Ian Bell has already acknowledged the handicap of being unable to get more than one rain-affected victory out of two warm-up matches before the first one-day international at the Premadasa Stadium.

The second tour fixture was a washout at the P Sara Oval, meaning Bell is one of just four England batsmen to have had a competitive innings before the seven-match series begins on Wednesday.

England were under no illusions from the outset, though, that bad weather would be an occupational hazard at this time of year here.

"It's not ideal, is it?" said Bell.

"But I suppose, on this tour, we're going to get interrupted by rain all the way through."

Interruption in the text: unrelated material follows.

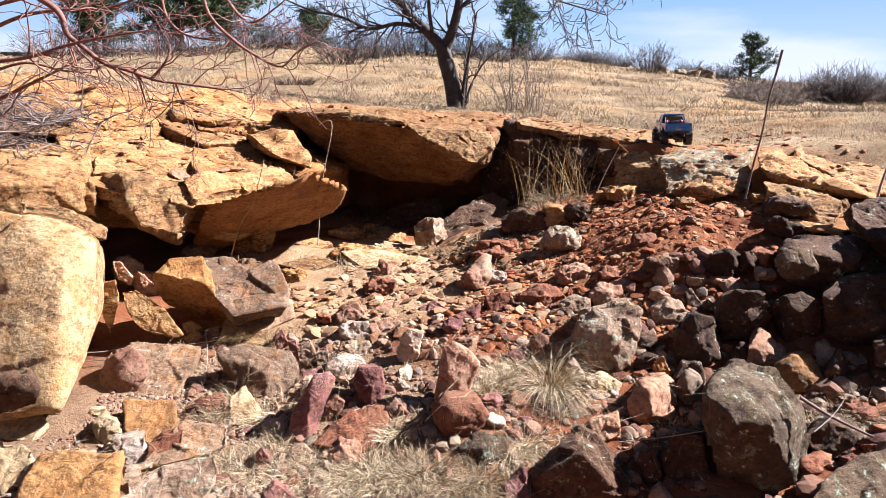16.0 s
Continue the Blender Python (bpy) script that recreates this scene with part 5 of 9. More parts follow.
hewn("rock", (0.74, 2.85, 0.31), [(-0.106, -0.021, 0.040), (-0.036, 0.003, 0.068), (0.063, -0.034, 0.024), (0.028, -0.063, -0.011), (-0.052, -0.063, -0.011), (-0.074, 0.079, 0.013), (-0.012, 0.103, 0.036), (0.077, 0.066, -0.001), (0.046, 0.037, -0.031), (-0.026, 0.037, -0.031), (0.028, -0.038, -0.051), (-0.052, -0.038, -0.051), (0.063, -0.009, -0.016)], CREAM, "pale rock below the lichened block", 659, level=5, sharp=80, amount=0.3, strata=0, crag=0.85, category="rock", group=LOOSE)
hewn("rock", (0.57, 2.68, 0.29), [(-0.059, -0.012, 0.049), (0.003, -0.012, 0.049), (0.053, -0.060, -0.007), (-0.034, -0.073, -0.024), (-0.036, 0.078, 0.022), (0.019, 0.078, 0.022), (0.064, 0.030, -0.026), (-0.013, 0.017, -0.040), (-0.034, -0.051, -0.060), (0.053, -0.037, -0.043), (-0.059, 0.010, 0.013)], GREY, "small grey rock beside the grass tuft", 660, level=5, sharp=80, amount=0.3, strata=0, crag=0.85, category="rock", group=LOOSE)
hewn("rock", (0.66, 2.56, 0.25), [(-0.071, -0.031, 0.047), (0.057, -0.007, 0.081), (0.050, -0.062, 0.003), (-0.046, -0.082, -0.026), (-0.036, 0.089, 0.014), (0.079, 0.113, 0.044), (0.073, 0.058, -0.024), (-0.013, 0.038, -0.049), (-0.046, -0.052, -0.074), (0.050, -0.032, -0.045), (-0.071, -0.001, -0.001)], PINK, "pinkish square rock below the slope", 661, level=5, sharp=80, amount=0.3, strata=0, crag=0.85, category="rock", group=LOOSE)
hewn("boulder", (0.93, 2.76, 0.27), [(-0.161, -0.130, 0.067), (-0.111, -0.084, 0.143), (0.045, -0.002, 0.138), (0.110, 0.014, 0.057), (0.089, -0.034, -0.033), (0.041, -0.098, -0.066), (-0.067, -0.137, -0.032), (-0.144, -0.136, -0.015), (-0.075, -0.156, 0.135), (-0.059, -0.174, 0.030), (-0.089, 0.070, 0.012), (-0.044, 0.116, 0.077), (0.099, 0.198, 0.073), (0.159, 0.214, 0.003), (0.140, 0.166, -0.073), (0.097, 0.102, -0.102), (-0.002, 0.063, -0.073), (-0.073, 0.064, -0.058), (0.041, -0.048, -0.116), (0.089, 0.016, -0.083), (-0.067, -0.087, -0.082)], PINK, "sunlit pinkish tan boulder with shaded side", 662, level=5, sharp=80, amount=0.3, strata=0, crag=0.85, category="boulder", group=LOOSE)
hewn("rock", (1.09, 2.81, 0.29), [(-0.088, -0.060, 0.069), (-0.040, -0.055, 0.140), (0.026, -0.058, 0.105), (0.061, -0.068, -0.044), (-0.010, -0.068, -0.044), (-0.066, -0.066, -0.008), (-0.048, -0.102, 0.067), (-0.026, 0.100, 0.024), (0.018, 0.105, 0.086), (0.078, 0.102, 0.055), (0.111, 0.092, -0.073), (0.045, 0.092, -0.073), (-0.006, 0.094, -0.042), (0.061, -0.028, -0.094), (-0.010, -0.028, -0.094), (-0.066, -0.026, -0.058)], GREY, "upright grey boulder beside the sunlit one", 663, level=5, sharp=80, amount=0.3, strata=0, crag=0.85, category="rock", group=LOOSE)
hewn("rock", (1.17, 3.34, 0.48), [(-0.121, -0.034, 0.059), (-0.036, -0.009, 0.106), (0.042, -0.023, 0.080), (0.087, -0.058, 0.014), (0.001, -0.085, -0.037), (-0.086, -0.082, -0.032), (-0.020, -0.081, 0.036), (-0.066, 0.106, 0.021), (0.009, 0.131, 0.060), (0.079, 0.117, 0.038), (0.120, 0.082, -0.019), (0.044, 0.055, -0.063), (-0.035, 0.058, -0.058), (0.001, -0.050, -0.087), (-0.086, -0.047, -0.082), (0.087, -0.023, -0.036)], GREY, "grey red-stained rock at the shade edge", 664, level=5, sharp=80, amount=0.3, strata=0, crag=0.85, category="rock", group=LOOSE)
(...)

One of the other principal question marks over England's progress to next year's World Cup is whether Bell and his fellow batsmen can score at the right tempo to be successful at the tournament in Australia and New Zealand.

Moeen Ali's approach, albeit against an unheralded Sri Lanka A bowler three days ago, was a revelation as Alastair Cook's new opening partner hit the first six legitimate balls he faced for four.

Batting coach Mark Ramprakash identified that "fearless" mentality as the template for England's winter, and beyond.

But Bell points out firepower at the top of the order is already established.

"Stats-wise, I get told in the first 10 we're the same as anyone else in the world," he said.

"So I don't necessarily agree we don't go hard at the top.

"But the importance of partnerships is huge in any one-day cricket. So that we're building and can then 'explode' at the end.

"We'll have to be adaptable (to conditions) but want to play a positive, aggressive brand of cricket as well."

As for Moeen, Bell is wary of any sudden assumption that instant momentum is down to him.

"We can't put a lot pressure on Mo to do that all the time.

"He had a great start, but if they bowl well he's got to adapt his game to that as well."

Moeen and Cook put on 94 in only 13 overs at the SSC, where Bell and Joe Root then made 16 and 15 not out respectively before bad light intervened and gave England the win using the Duckworth-Lewis method.

Asked if he feels in form after his brief innings, Bell said: "It's difficult to say... but it's good as a group we've been able to focus just on one-day skills here.

"It's great to have that opportunity, rather than have it tagged on the end of a Test tour."